The richest dish of the night followed our soda. Truffle, Barley with grated Itchi Bai (hard ewes cheese). This dish vaguely resembled a truffle risotto. It had a dark earthy flavour that was comforting but extremely rich.
The menu doesn’t give a lot of explanation about what to expect on the plate and for me that was really exciting. The menu expressed the flavours you’ll experience but it’s a super surprise when the dish actually appears in front of you. None more so, then the simply named Bone Marrow and Bread. Delivered by four waiters, each holding the ends of two large pieces of thin black cardboard, it’s unrolled between each couple to reveal a hearty bone and fresh bread.
The bread is the hero. A small loaf of house-made organic sour dough and a full bone carved length-ways to reveal a soft bone marrow, topped with crunchy red onion.

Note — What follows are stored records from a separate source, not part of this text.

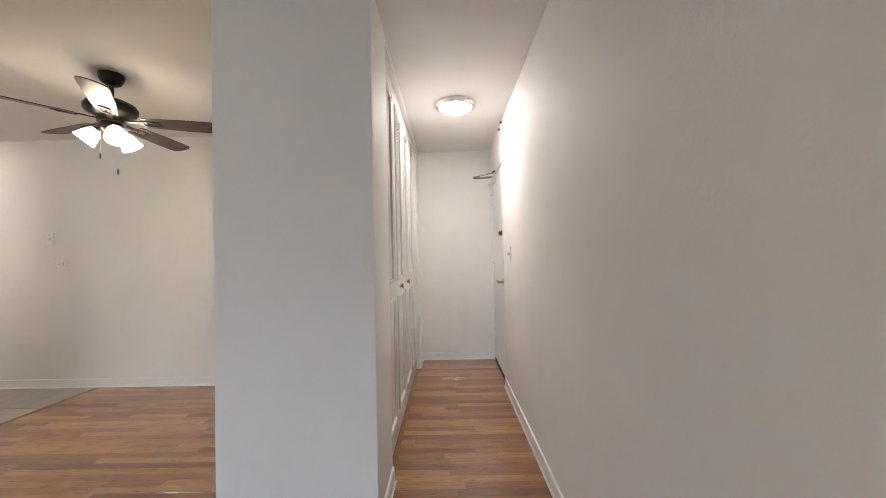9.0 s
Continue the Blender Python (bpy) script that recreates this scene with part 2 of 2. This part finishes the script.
# ---- the shell ----
XL, YL = -3.24, -1.76          # living room's side wall and where it ends
XS, YS, YF = -3.945, -0.69, 1.015   # wall with the switches
XP, XC = -1.53, -0.83          # closet block
YB, YE = 1.95, 2.68            # dining wall and corridor end
Y0 = REAR
XH = -6.2
T = 0.12
DOOR_Y0, DOOR_Y1, DOOR_H = 1.80, 2.615, 2.055
CL0, CL1, CLH = 0.415, 2.325, 2.392  # closet doors: start, end, head

structure("ceiling", boxes((XH - T, 0.3, Y0 - T, YE + T, H, H + 0.2)), CEIL, "white painted plaster ceiling over the whole flat", "ceiling")
structure("wall_east", boxes((0, 0.2, Y0 - T, DOOR_Y0 - 0.02, 0, H), (0, 0.2, DOOR_Y1 + 0.02, YE + T, 0, H), (0, 0.2, DOOR_Y0 - 0.02, DOOR_Y1 + 0.02, DOOR_H + 0.015, H)), WALL, "long white painted plaster wall beside the entry door", "wall")
structure("wall_corridor_end", boxes((XP, 0, YE, YE + T, 0, H)), WALL, "white painted wall closing the entry corridor", "wall")
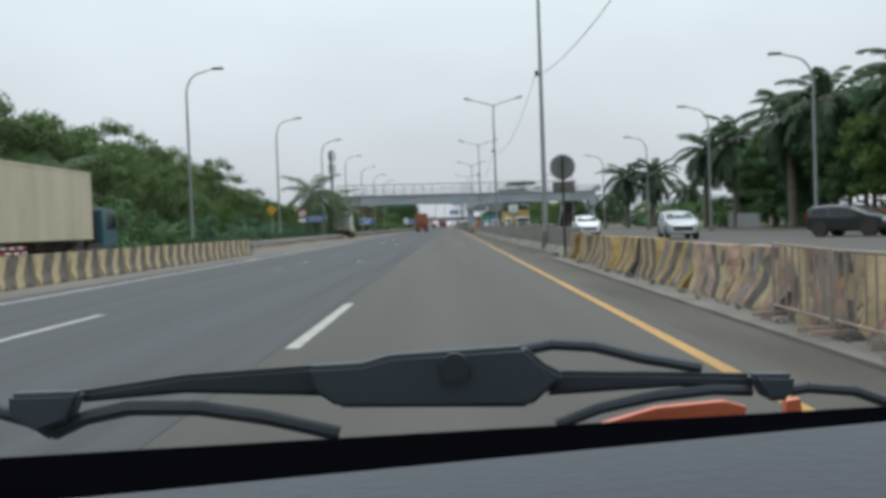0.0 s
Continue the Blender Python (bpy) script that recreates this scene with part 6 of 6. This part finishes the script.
# lime dust caked on the sloping toe of the wall
for y, d in ((76.7, 4.6), (90.3, 1.1), (96.5, 0.8)):
    bm = B()
    bmesh.ops.create_grid(bm, x_segments=10, y_segments=40, size=0.5)
    for v in bm.verts:
        f = v.co.x + 0.5
        end = max(0.0, 1 - (2.0 * v.co.y) ** 4) * (0.86 + 0.1 * math.sin(2.3 * v.co.y * d + y) + 0.04 * math.sin(7.1 * v.co.y * d))
        f *= end
        v.co = Vector((5.078 - 0.19 * f, v.co.y * d, 0.318 - 0.27 * f + 0.018 * math.sin(math.pi * f)))
    solid("lime_dust", bm, LIME_DUST, "pale lime dust caked on the foot of the wall", "dust", kind="stuff", at=pose(0, y, 0))
for y, x in ((30.5, -1.6), (60, -2.2), (108, -1.0), (205, 3.2), (254, 3.9), (240, 4.2), (418, 3.1), (420, -6.2)):
    bm = B()
    box(bm, 0, 0, 0.006, 0.12, 0.2, 0.012)
    bevel(bm, 0.004, 1)
    solid("litter", bm, SIGN_WHITE, "small scrap of pale litter lying on the asphalt", "litter", "litter", at=pose(x, y, 0.0, 0, 0, 37 * y))


# ---- buildings beyond the trees ----
def shed(x, y, w, d, h, yaw, wall_m, roof_m, label, windows=0, rise=1.2):
    t = thing("building", pose(x, y, -0.06, 0, 0, yaw), label, "building", "buildings")
    bm = B()
    box(bm, 0, 0, h / 2, w, d, h)
    part("wall", bm, wall_m, t)
    bm = B()
    prism(bm, [(-d / 2 - 0.5, h - 0.1), (0, h + rise), (d / 2 + 0.5, h - 0.1), (d / 2 + 0.5, h + 0.05), (0, h + rise + 0.2), (-d / 2 - 0.5, h + 0.05)], "x", -w / 2 - 0.5, w / 2 + 0.5)
    part("roof", bm, roof_m, t)
    for i in range(windows):
        wx = -w / 2 + w * (i + 0.5) / windows
        bm = B()
        box(bm, wx, -d / 2, h * 0.45, w / windows * 0.6, 0.12, h * 0.25)
        q = part("window", bm, SIGN_WHITE, t)
        bm = B()
        box(bm, wx, -d / 2 - 0.06, h * 0.45, w / windows * 0.52, 0.04, h * 0.2)
        part("pane", bm, GLASS, q)
    return t


shed(-62, 528, 34, 16, 5.0, 8, WALL_CREAM, ROOF_GREY, "long cream factory hall with a grey roof", 6, 1.4)
shed(-27, 612, 12, 10, 4.2, 0, WALL_GREY, ROOF_GREY, "grey low building beyond the overpass", 3)
shed(47, 120, 12, 9, 5.2, -12, WALL_GREY, ROOF_TILE, "low house with a red tiled roof behind trees", 3, 2.0)
shed(58, 205, 14, 10, 4.2, -8, WALL_GREY, ROOF_GREY, "low grey house behind trees", 3, 1.6)
shed(38, 198, 9, 7, 3.0, 4, WALL_GREY, ROOF_GREY, "small pale building with a grey roof", 2, 1.0)
shed(44, 252, 13, 9, 4.6, 0, WALL_GREY, ROOF_GREY, "grey building behind the trees", 3, 1.2)
# screen walls along the plaza's far edge
for i, (x, y, w, m) in enumerate(((29.2, 46, 5, WALL_GREY), (29.4, 52, 5, TARP_BLUE), (29.5, 58, 5, FENCE_RUST), (29.3, 64, 5, WALL_GREY), (29.4, 84, 9, WALL_GREY))):
    bm = B()
    box(bm, 0, 0, 0.65, 0.12, w, 1.3)
    for k in range(int(w)):
        box(bm, -0.07, -w / 2 + 0.5 + k, 0.65, 0.08, 0.1, 1.36)
    solid("site_hoarding", bm, m, "weathered low hoarding at the edge of the plaza", "hoarding", "hoardings", at=pose(x, y, -0.02))
bm = B()
box(bm, 0, 0, 0.4, 40, 0.15, 0.8)
solid("site_wall", bm, WALL_GREY, "low pale wall beyond the opposite road", "wall", at=pose(24.0, 168, -0.06, 0, 0, 85))
# blue tent by the far verge
t = thing("tent", pose(-12.6, 523, -0.06), "small blue tarpaulin tent beside the far verge", "tent")
bm = B()
prism(bm, [(-1.9, 1.7), (0, 2.7), (1.9, 1.7), (1.9, 1.65), (0, 2.62), (-1.9, 1.65)], "y", -1.6, 1.6)
part("canopy", bm, TARP_BLUE, t)
for sx in (-1, 1):
    for sy in (-1, 1):
        bm = B()
        rod(bm, (sx * 1.8, sy * 1.5, 0), (sx * 1.8, sy * 1.5, 1.72), 0.03, 0.03, 6)
        part("post", bm, GALV, t)
# far masts on the horizon
for x, y, h in ((-9, 640, 22), (-3, 700, 24), (28, 610, 12), (33, 690, 20)):
    bm = B()
    rod(bm, (0, 0, 0), (0, 0, h), 0.25, 0.12, 8)
    solid("far_mast", bm, POLE, "thin grey mast standing far off", "mast", "far masts", at=pose(x, y, -0.06))
# camera box on the lamp pole
t = thing("traffic_camera", pose(5.2, 364.0, 5.6), "pale round traffic camera on a pole bracket", "camera")
bm = B()
rod(bm, (0, 0, 0), (-0.34, 0, 0.1), 0.025, 0.025, 6)
part("bracket", bm, GALV_DARK, t)
bm = B()
bmesh.ops.create_uvsphere(bm, u_segments=16, v_segments=10, radius=0.17, matrix=pose(-0.38, 0, -0.05))
part("dome", bm, SIGN_WHITE, t)

# ---- the vehicle at the start of the drive, seen from its front seat ----
TRIM_DARK = mat("wiper_black", (0.030, 0.038, 0.046), 0.6, var=0.25, fine=30, coarse=6)
TRIM_SLATE = mat("wiper_slate_plastic", (0.048, 0.060, 0.072), 0.6, var=0.15, fine=40, coarse=6)
SEAL_BLACK = mat("windscreen_seal_black", (0.002, 0.002, 0.003), 1.0, var=0.1, fine=20, coarse=4, spec=0.0)
DASH_GREY = mat("dashboard_grey_vinyl", (0.060, 0.067, 0.079), 0.8, var=0.08, fine=120, coarse=3, bump=0.2)
LAMP_ORANGE = mat("front_panel_orange_red", (0.62, 0.16, 0.08), 0.4, var=0.12, fine=8, coarse=4)
VAN_PAINT = mat("van_paint_silver", (0.34, 0.35, 0.36), 0.35, 0.3, var=0.08, fine=3, coarse=1, coat=0.4)
van = thing("van", pose(1.62, 0, 0), "silver flat-nosed van with open front window, dark wiper and grey dashboard", "van")


def flat_part(name, pts, y, depth, material, parent, label="", round_=0.004):
    bm = B()
    prism(bm, pts, "y", y - depth / 2, y + depth / 2)
    if round_:
        bevel(bm, round_, 2)
    return part(name, bm, material, parent, label)


def blade_part(name, pts, y, r, material, parent):
    bm = B()
    tube(bm, [(x, y, z) for x, z in pts], [r] * len(pts), 8)
    return part(name, bm, material, parent)


hub = flat_part("wiper_bridge", [(-0.127, 1.051), (-0.081, 1.052), (-0.057, 1.058), (0.057, 1.062), (0.073, 1.047), (0.092, 1.036), (0.085, 1.031), (0.060, 1.010), (-0.102, 1.015), (-0.121, 1.029)], 0.75, 0.022, TRIM_SLATE, van, "slate grey plastic wiper bridge")
bm = B()
disc(bm, (-0.002, 0.737, 1.047), 0.012, 0.008, "Y", 20)
part("rivet", bm, TRIM_DARK, hub)
flat_part("wiper_arm", [(-0.101, 1.051), (-0.233, 1.046), (-0.327, 1.035), (-0.327, 1.025), (-0.234, 1.030), (-0.107, 1.023)], 0.755, 0.012, TRIM_DARK, van)
flat_part("wiper_arm", [(0.086, 1.038), (0.252, 1.030), (0.252, 1.015), (0.189, 1.021), (0.073, 1.017)], 0.755, 0.012, TRIM_DARK, van)
flat_part("wiper_joint", [(-0.380, 1.037), (-0.318, 1.037), (-0.329, 1.012), (-0.356, 1.003), (-0.381, 1.017)], 0.745, 0.02, TRIM_SLATE, van)
flat_part("wiper_joint", [(0.244, 1.032), (0.283, 1.031), (0.279, 1.009), (0.258, 1.009)], 0.745, 0.02, TRIM_SLATE, van)
blade_part("wiper_blade", [(-0.423, 1.024), (-0.394, 1.020), (-0.365, 1.011), (-0.348, 1.000), (-0.321, 1.012), (-0.282, 1.019), (-0.223, 1.017), (-0.165, 1.007), (-0.103, 0.991)], 0.75, 0.0065, TRIM_DARK, van)
blade_part("wiper_blade", [(0.083, 0.992), (0.120, 1.005), (0.169, 1.014), (0.217, 1.018), (0.250, 1.016)], 0.75, 0.005, TRIM_DARK, van)
blade_part("wiper_blade", [(0.284, 1.015), (0.298, 1.017), (0.337, 1.013), (0.365, 1.002)], 0.75, 0.005, TRIM_DARK, van)
blade_part("wiper_spring", [(0.052, 1.055), (0.082, 1.060), (0.118, 1.057), (0.157, 1.046), (0.210, 1.035)], 0.76, 0.005, TRIM_DARK, van)
flat_part("marker_panel", [(0.130, 0.981), (0.179, 0.994), (0.241, 0.998), (0.261, 0.992), (0.257, 0.984)], 0.80, 0.01, LAMP_ORANGE, van, "orange-red front panel seen under the wiper", 0.0)
flat_part("marker_panel", [(0.295, 0.984), (0.296, 0.996), (0.309, 0.998), (0.310, 0.985)], 0.80, 0.01, LAMP_ORANGE, van, "orange-red front panel seen under the wiper", 0.0)
bm = B()
prism(bm, [(0.46, 0.955), (0.58, 1.004), (0.66, 1.012), (0.70, 1.000), (0.72, 0.93), (0.60, 0.90)], "x", -0.74, 0.74)
bevel(bm, 0.006, 2)
part("windscreen_seal", bm, SEAL_BLACK, van, "black windscreen seal", at=pose(0.018, 0, -0.0008, 0, -1.4, 0))
bm = B()
prism(bm, [(0.18, 0.55), (0.18, 1.03), (0.24, 1.052), (0.42, 1.045), (0.575, 1.004), (0.60, 0.94), (0.60, 0.55)], "x", -0.73, 0.73)
bevel(bm, 0.012, 3)
part("dashboard", bm, DASH_GREY, van, "grey vinyl dashboard", at=pose(0.06, 0, 0.0085, 0, -3.5, 0))
bm = B()
prism(bm, [(0.72, 0.30), (0.72, 0.94), (0.80, 0.90), (0.86, 0.55), (0.84, 0.30)], "x", -0.78, 0.78)
bevel(bm, 0.03, 3)
part("front_panel", bm, VAN_PAINT, van)
bm = B()
box(bm, 0, 0.84, 0.38, 1.6, 0.14, 0.22)
bevel(bm, 0.04, 3)
part("bumper", bm, TRIM_SLATE, van)
bm = B()
prism(bm, [(-2.9, 0.28), (-2.9, 0.34), (0.72, 0.34), (0.72, 0.28)], "x", -0.78, 0.78)
part("floor_pan", bm, CHASSIS, van)
bm = B()
prism(bm, [(-2.95, 1.80), (-2.8, 1.87), (-0.05, 1.87), (0.12, 1.78), (0.10, 1.75), (-0.08, 1.81), (-2.78, 1.81), (-2.9, 1.76)], "x", -0.76, 0.76)
part("roof", bm, VAN_PAINT, van)
for s in (-1, 1):
    bm = B()
    prism(bm, [(-2.95, 0.3), (-2.95, 1.05), (0.74, 0.95), (0.8, 0.3)], "x", s * 0.8 - 0.02, s * 0.8 + 0.02)
    part("side_panel", bm, VAN_PAINT, van)
    for y0, z0, y1, z1 in ((0.70, 0.95, 0.10, 1.8), (-0.55, 1.0, -0.6, 1.82), (-1.75, 1.0, -1.8, 1.82), (-2.9, 1.0, -2.88, 1.82)):
        bm = B()
        rod(bm, (s * 0.79, y0, z0), (s * 0.75, y1, z1), 0.04, 0.035, 8)
        part("pillar", bm, VAN_PAINT, van)
    bm = B()
    box(bm, s * 0.6, 0.88, 0.68, 0.3, 0.06, 0.17)
    bevel(bm, 0.03, 2)
    part("headlight", bm, LAMP_CLEAR, van)
    for y in (0.1, -2.2):
        wheel(van, s * 0.70, y, 0.33, CAR_WHEEL)
    bm = B()
    box(bm, s * 0.4, -0.62, 0.62, 0.5, 0.5, 0.14)
    box(bm, s * 0.4, -0.84, 0.95, 0.48, 0.12, 0.62)
    bevel(bm, 0.04, 2)
    part("seat", bm, CHASSIS, van)
bm = B()
box(bm, 0, -2.93, 0.65, 1.56, 0.05, 0.7)
part("tailgate", bm, VAN_PAINT, van)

I’ve never eaten bone marrow and was pleasantly surprised. You dig into the soft marrow and spoon onto your bread. Simple and perfect.
Delicately cooked corned beef followed. This was accompanied by a Cavalo Nero emulsion with quark, a type of low-fat curd cheese. According to the menu, we expected Popcorn for the next course. What appeared was a clear glass bowl of grilled sweet corn parfait, popcorn crumb and tarragon. A dish that would sit comfortably as either savoury or sweet. According to Miss P, her favourite of the night.
Our last savoury dish of the night was Calotte, onion and juniper. The Calotte is the part of meat wrapped around the rib eye that butchers mostly discard. It had a delicious crusty exterior and was cooked rare, unfortunately mine was almost blue but Al, M and Miss P declared it a success. It was served with an onion jus and juniper oil with salt and vinegar cress.
I always read the dessert menu first, so I was looking forward to the final two courses.
- Pear, walnut and licorice
- Campari – orange, curds and whey
For me the pear, walnut and licorice wasn’t a complete success. I’m not a fan of the licorice flavour so this most certainly detracted from the beautifully poached pear and walnut foam. Waitress Jess described the next course as a ‘party in the mouth’ and it certainly was. This was my dish of the night. Curds and whey ice-cream, campari sherbet, and orange. It was a tingly, zingy taste sensation and a gorgeous way to finish what I thought was quite a rich degustation meal.
If you love trying new flavour combinations, then I think you’ll love Esquire. It’s innovative cooking and totally deserving of the three hats it recently received in the Brisbane Good Food Guide. The service is equally as impressive and the décor is sophisticated and warm making for a very memorable dining experience. It was also refreshing to not see a roasted or mashed potato in any of the courses (the potato only made one appearance as a Kettle chip, and yes, it was delicious!).
Lovers of wine won’t be disappointed. The small but impressive list has some interesting labels if you want to try something different. There are also plenty of ‘by glass’ choices and a substantial cocktail list.
At the end of the night it was lovely to chat with head chef, Ben Devlin who came to our table to give us our final taste treat of the night, Lamingtons. Apparently July 21st was National Lamington Day. Who knew? He had made little lamingtons, which turned out to be chocolate encasing cream and coated with coconut. Again, not at all what we expected. Ben was happy to share his time with us for a chat and graciously signed my menu.
The full Esquire experience isn’t a cheap night out but if you are looking for a ‘dining experience’, then I highly recommend it. If you want to sample innovative food, and are short on time, then try Esq. at the front of the restaurant, open for lunch.
Finally, just want to make special mention about the dinnerware. It was probably the most beautiful I have eaten from. Heavy and organic in shape, it came in several different muted colours. It was sensual to the touch and truly enhanced the dining experience.
Each of us left Esquire with a beautifully packaged Esquire chocolate sheaf and long-lasting food memories.